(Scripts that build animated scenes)
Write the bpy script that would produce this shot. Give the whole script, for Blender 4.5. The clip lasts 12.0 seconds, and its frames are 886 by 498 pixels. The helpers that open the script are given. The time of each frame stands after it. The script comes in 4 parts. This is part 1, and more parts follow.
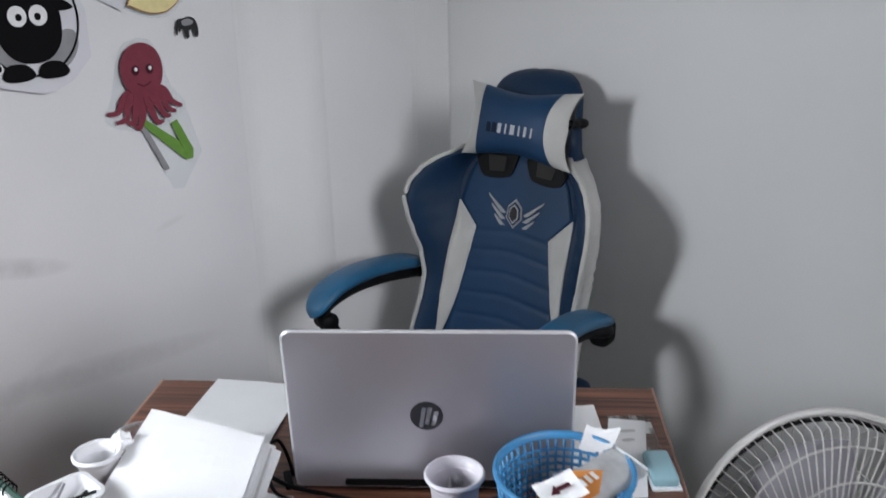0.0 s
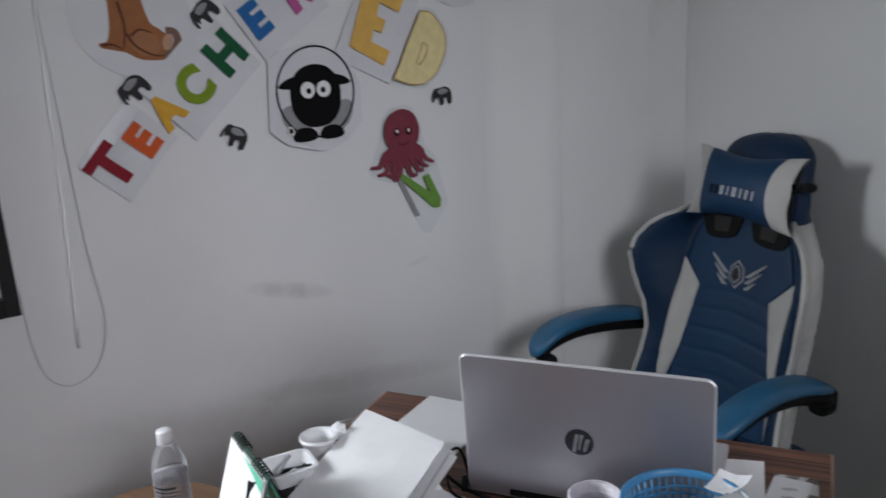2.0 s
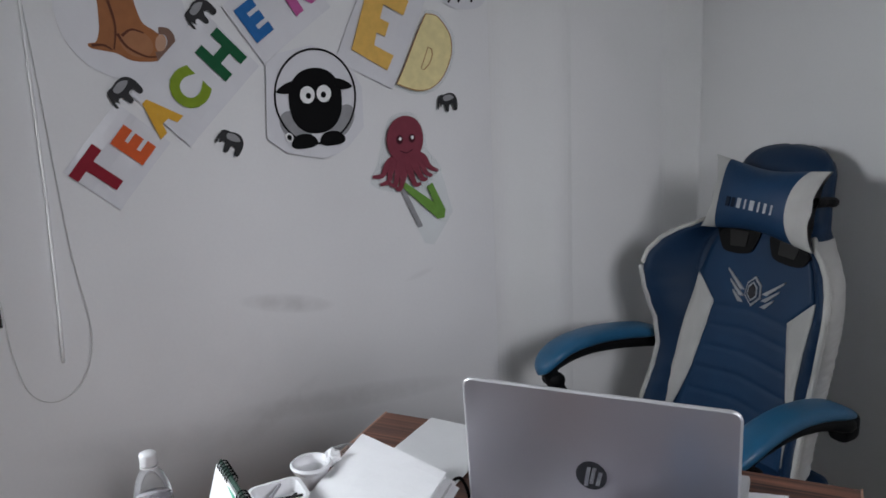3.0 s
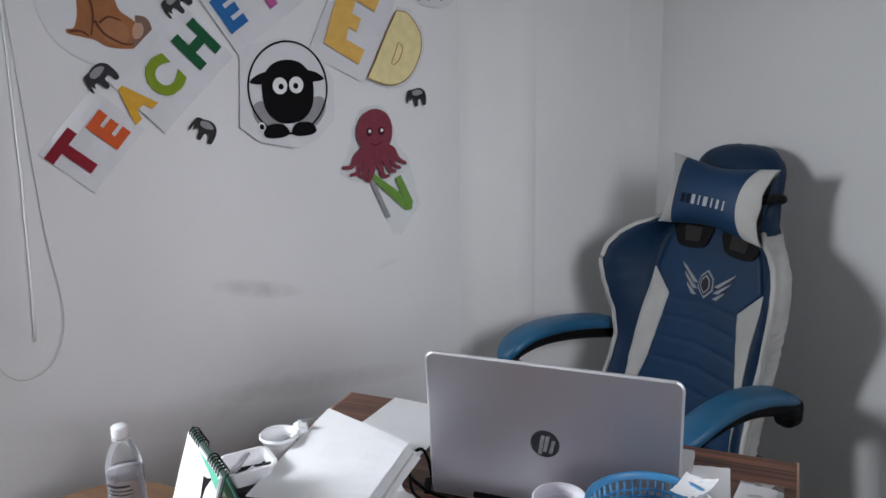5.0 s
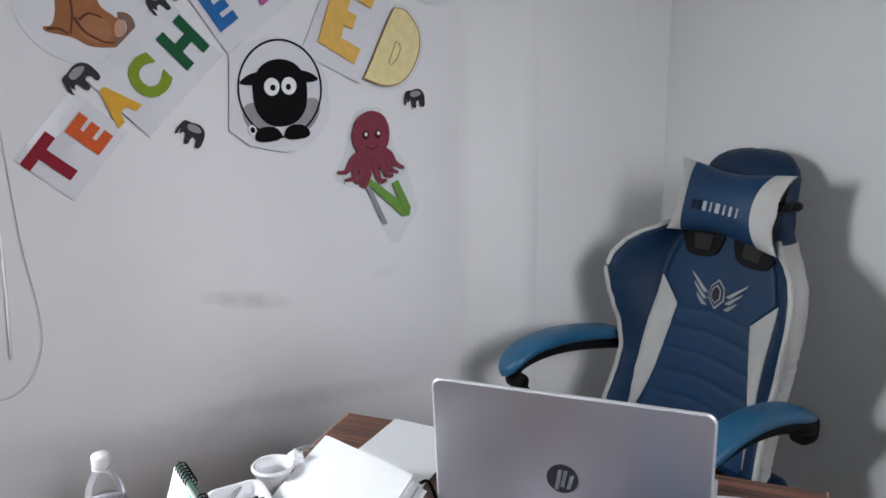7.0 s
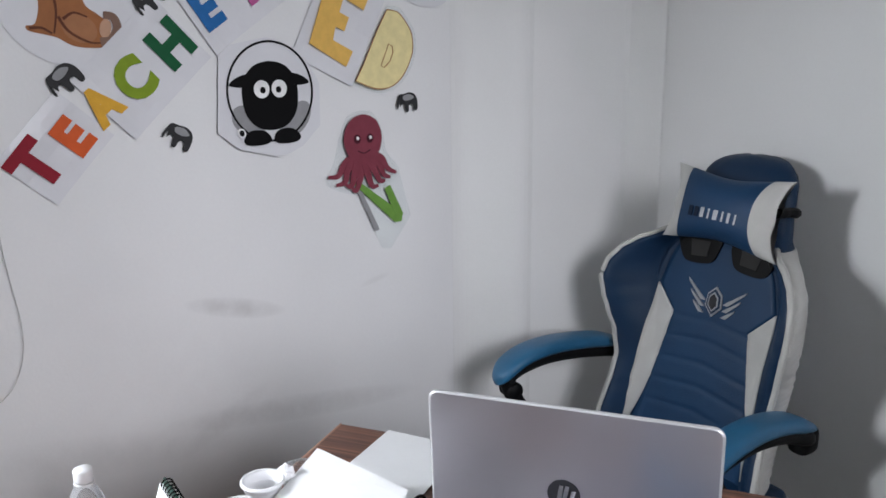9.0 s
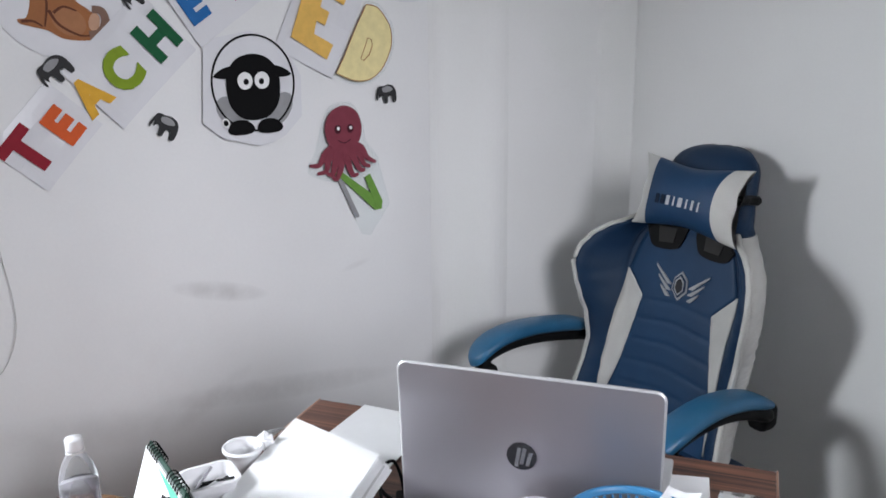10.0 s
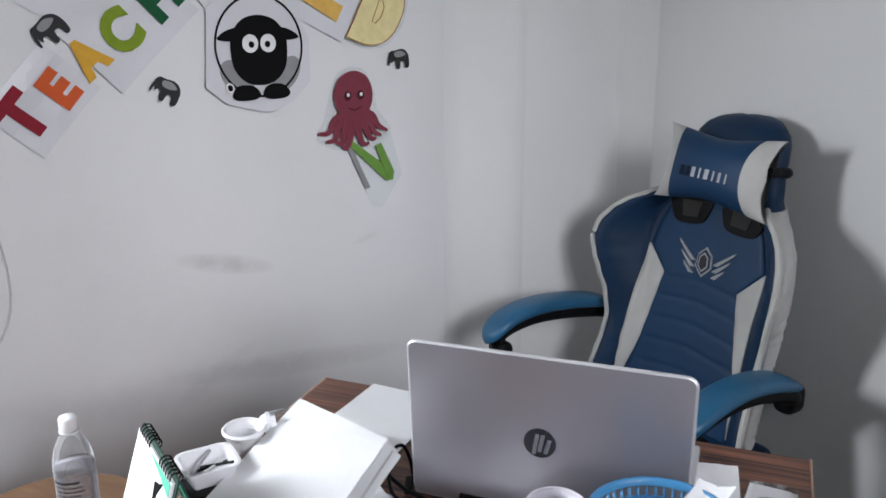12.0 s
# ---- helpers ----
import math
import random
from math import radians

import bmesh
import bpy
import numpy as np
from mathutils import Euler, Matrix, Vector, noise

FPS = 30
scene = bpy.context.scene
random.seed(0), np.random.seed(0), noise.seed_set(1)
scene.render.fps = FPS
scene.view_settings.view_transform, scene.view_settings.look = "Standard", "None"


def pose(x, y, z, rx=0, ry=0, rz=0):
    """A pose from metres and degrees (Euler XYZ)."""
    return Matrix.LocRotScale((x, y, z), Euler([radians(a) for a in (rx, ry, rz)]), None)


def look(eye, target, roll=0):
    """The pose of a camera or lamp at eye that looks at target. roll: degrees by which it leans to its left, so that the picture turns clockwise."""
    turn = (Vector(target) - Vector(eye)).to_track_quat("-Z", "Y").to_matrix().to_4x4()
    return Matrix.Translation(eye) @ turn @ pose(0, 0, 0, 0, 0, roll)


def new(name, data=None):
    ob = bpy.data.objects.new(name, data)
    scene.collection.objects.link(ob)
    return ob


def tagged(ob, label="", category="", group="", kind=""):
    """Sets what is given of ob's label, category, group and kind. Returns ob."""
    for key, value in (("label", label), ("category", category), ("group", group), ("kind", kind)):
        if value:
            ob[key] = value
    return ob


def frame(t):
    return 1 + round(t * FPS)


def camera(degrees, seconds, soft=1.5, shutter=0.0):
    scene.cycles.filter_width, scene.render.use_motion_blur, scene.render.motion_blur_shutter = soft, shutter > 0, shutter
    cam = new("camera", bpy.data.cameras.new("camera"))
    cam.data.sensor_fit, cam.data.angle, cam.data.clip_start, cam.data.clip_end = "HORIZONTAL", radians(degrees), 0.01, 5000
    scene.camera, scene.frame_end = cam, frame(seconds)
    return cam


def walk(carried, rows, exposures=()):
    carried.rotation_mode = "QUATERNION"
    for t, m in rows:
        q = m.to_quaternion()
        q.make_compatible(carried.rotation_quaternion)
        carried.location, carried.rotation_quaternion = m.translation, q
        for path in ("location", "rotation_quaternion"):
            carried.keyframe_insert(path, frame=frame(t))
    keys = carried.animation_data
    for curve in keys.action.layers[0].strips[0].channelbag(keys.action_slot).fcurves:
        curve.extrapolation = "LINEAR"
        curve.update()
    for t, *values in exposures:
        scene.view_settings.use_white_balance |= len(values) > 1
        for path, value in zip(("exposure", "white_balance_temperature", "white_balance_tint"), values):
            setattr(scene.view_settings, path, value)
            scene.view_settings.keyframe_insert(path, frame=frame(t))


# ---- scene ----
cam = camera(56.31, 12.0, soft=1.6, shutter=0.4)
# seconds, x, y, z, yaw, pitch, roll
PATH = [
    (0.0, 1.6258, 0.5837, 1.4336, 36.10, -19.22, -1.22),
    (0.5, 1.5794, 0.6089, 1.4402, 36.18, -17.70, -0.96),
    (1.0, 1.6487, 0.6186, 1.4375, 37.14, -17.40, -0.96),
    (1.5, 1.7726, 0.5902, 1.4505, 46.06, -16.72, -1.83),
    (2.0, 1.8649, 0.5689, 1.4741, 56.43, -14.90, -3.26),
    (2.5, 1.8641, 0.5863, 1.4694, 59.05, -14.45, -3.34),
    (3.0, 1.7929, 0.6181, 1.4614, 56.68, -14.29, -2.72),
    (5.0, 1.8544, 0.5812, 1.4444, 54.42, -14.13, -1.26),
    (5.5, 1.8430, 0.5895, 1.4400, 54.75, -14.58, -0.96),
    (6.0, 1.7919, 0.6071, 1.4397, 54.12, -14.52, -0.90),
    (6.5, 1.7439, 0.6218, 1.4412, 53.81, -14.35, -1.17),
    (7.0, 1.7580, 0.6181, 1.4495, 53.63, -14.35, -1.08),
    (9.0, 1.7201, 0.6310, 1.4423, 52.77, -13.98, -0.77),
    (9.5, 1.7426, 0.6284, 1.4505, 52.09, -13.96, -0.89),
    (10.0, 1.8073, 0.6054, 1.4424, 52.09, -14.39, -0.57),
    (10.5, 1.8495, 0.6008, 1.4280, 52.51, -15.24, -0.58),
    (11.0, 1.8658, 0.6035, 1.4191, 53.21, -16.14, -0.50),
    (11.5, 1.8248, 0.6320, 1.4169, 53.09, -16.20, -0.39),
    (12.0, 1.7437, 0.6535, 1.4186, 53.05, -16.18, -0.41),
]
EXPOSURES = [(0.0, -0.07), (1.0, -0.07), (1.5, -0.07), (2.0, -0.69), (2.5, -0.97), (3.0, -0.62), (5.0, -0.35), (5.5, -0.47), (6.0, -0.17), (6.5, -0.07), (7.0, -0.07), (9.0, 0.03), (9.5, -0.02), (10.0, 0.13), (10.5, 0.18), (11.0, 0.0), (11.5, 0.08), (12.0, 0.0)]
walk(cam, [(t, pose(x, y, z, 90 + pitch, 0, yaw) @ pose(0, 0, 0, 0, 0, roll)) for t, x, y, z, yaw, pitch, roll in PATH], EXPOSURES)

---

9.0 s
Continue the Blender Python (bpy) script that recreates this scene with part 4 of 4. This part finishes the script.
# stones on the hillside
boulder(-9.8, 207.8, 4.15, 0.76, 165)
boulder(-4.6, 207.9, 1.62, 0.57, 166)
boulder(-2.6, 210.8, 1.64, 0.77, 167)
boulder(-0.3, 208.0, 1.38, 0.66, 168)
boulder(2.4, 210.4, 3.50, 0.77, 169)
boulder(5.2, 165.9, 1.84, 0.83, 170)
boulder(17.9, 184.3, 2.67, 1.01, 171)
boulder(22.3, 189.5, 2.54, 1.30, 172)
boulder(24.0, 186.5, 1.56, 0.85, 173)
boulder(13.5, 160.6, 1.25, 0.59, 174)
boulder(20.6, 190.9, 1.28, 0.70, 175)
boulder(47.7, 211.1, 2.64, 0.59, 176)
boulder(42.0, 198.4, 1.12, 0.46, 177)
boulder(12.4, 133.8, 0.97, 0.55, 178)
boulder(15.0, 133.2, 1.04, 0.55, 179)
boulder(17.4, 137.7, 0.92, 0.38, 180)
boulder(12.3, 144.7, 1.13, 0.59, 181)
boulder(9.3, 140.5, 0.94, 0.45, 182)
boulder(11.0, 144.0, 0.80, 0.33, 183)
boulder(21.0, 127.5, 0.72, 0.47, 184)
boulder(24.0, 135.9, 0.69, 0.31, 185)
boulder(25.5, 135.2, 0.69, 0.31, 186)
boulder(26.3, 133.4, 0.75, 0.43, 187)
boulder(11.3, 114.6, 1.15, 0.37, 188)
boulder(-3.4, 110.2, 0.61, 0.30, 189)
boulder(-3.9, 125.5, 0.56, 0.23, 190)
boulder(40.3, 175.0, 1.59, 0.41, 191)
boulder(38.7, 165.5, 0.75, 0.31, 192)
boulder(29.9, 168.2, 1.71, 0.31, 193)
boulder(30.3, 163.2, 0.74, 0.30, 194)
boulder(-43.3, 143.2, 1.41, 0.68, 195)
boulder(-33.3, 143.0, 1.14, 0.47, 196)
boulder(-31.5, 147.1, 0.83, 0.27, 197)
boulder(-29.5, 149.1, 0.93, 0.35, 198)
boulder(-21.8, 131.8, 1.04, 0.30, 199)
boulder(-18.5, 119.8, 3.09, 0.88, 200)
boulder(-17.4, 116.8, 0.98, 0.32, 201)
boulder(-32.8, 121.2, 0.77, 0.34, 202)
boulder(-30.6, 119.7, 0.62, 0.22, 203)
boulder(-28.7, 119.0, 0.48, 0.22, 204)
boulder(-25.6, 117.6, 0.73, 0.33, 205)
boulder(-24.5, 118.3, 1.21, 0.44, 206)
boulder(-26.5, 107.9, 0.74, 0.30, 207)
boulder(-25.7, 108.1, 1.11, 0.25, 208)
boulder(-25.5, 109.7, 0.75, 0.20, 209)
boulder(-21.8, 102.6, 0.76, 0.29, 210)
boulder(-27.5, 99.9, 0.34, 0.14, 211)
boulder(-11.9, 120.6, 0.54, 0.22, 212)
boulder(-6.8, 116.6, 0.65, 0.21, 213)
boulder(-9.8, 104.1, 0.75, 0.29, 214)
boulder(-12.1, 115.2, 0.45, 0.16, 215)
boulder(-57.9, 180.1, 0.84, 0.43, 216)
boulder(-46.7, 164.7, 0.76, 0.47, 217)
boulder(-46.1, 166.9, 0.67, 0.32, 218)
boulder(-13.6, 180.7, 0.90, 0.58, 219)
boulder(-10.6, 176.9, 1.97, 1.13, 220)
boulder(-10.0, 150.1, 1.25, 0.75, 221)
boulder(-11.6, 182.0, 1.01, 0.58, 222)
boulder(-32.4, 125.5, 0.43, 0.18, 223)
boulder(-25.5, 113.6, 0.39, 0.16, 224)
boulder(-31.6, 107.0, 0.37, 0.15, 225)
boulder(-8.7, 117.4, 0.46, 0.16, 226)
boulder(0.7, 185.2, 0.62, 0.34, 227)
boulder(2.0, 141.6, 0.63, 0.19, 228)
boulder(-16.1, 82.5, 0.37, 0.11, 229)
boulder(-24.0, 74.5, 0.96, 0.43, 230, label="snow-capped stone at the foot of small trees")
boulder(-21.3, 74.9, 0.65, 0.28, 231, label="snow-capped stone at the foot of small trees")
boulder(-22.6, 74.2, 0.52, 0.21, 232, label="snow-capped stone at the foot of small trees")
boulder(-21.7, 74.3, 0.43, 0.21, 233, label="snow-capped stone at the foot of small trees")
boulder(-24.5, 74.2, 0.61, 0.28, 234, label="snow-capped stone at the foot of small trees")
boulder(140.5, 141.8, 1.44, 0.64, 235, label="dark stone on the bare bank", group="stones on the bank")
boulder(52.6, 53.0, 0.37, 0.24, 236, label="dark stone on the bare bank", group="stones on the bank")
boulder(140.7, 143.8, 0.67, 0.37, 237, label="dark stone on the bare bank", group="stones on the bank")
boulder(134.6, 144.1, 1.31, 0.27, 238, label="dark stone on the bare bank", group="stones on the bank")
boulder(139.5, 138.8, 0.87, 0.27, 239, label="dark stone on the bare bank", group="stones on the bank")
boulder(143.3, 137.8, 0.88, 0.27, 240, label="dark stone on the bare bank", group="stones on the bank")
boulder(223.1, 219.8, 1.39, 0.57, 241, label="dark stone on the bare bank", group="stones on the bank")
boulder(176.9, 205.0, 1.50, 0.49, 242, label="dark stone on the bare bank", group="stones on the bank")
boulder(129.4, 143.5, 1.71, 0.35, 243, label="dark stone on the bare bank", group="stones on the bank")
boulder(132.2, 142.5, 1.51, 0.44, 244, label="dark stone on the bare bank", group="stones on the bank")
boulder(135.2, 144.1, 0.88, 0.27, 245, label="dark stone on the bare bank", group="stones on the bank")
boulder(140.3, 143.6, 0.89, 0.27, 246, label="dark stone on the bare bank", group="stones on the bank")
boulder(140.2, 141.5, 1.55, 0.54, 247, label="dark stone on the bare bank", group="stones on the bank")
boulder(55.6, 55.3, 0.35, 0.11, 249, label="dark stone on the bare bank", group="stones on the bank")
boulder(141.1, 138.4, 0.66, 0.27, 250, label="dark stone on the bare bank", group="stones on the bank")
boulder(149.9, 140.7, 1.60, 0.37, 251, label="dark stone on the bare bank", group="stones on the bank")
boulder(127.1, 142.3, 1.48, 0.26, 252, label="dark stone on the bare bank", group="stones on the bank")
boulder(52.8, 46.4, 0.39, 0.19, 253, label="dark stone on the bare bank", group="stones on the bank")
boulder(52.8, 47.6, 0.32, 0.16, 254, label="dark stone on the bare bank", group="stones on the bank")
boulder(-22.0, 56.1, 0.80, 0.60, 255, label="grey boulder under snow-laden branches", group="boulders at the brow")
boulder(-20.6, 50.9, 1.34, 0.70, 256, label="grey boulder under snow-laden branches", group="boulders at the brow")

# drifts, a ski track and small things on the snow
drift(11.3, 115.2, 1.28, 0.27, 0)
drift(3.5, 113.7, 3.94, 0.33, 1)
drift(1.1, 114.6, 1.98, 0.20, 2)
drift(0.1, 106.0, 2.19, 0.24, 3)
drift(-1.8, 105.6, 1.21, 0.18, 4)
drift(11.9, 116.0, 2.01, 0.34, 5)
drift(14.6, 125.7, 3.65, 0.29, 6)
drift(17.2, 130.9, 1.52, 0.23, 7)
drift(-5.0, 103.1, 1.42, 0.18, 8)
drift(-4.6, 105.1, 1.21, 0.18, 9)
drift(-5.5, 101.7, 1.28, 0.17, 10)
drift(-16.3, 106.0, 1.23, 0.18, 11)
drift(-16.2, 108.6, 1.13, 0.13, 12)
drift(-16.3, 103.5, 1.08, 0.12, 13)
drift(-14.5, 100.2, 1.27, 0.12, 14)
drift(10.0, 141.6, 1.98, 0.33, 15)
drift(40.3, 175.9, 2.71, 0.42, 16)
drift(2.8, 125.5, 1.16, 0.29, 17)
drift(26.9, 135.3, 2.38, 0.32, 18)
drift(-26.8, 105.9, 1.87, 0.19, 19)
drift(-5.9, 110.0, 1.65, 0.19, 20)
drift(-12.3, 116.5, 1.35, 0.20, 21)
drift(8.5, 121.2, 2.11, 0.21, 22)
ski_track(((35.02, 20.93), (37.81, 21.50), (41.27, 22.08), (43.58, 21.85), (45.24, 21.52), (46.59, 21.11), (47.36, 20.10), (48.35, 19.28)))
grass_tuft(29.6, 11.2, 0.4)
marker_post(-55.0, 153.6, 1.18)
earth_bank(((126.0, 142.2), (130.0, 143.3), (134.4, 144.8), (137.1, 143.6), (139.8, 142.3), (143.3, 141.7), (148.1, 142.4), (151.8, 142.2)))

(TASK DETAILS)
Look above for the line with "Write the bpy" and the line with "scene.render.fps = FPS"; set down those two lines and all lines between them exactly, without pictures and without anything else.

(THE RESULT)
Write the bpy script that would produce this shot. Give the whole script, for Blender 4.5. The clip lasts 12.0 seconds, and its frames are 886 by 498 pixels. The helpers that open the script are given. The time of each frame stands after it. The script comes in 4 parts. This is part 1, and more parts follow.
0.0 s
2.0 s
3.0 s
5.0 s
7.0 s
9.0 s
10.0 s
12.0 s
# ---- helpers ----
import math
import random
from math import radians

import bmesh
import bpy
import numpy as np
from mathutils import Euler, Matrix, Vector, noise

FPS = 30
scene = bpy.context.scene
random.seed(0), np.random.seed(0), noise.seed_set(1)
scene.render.fps = FPS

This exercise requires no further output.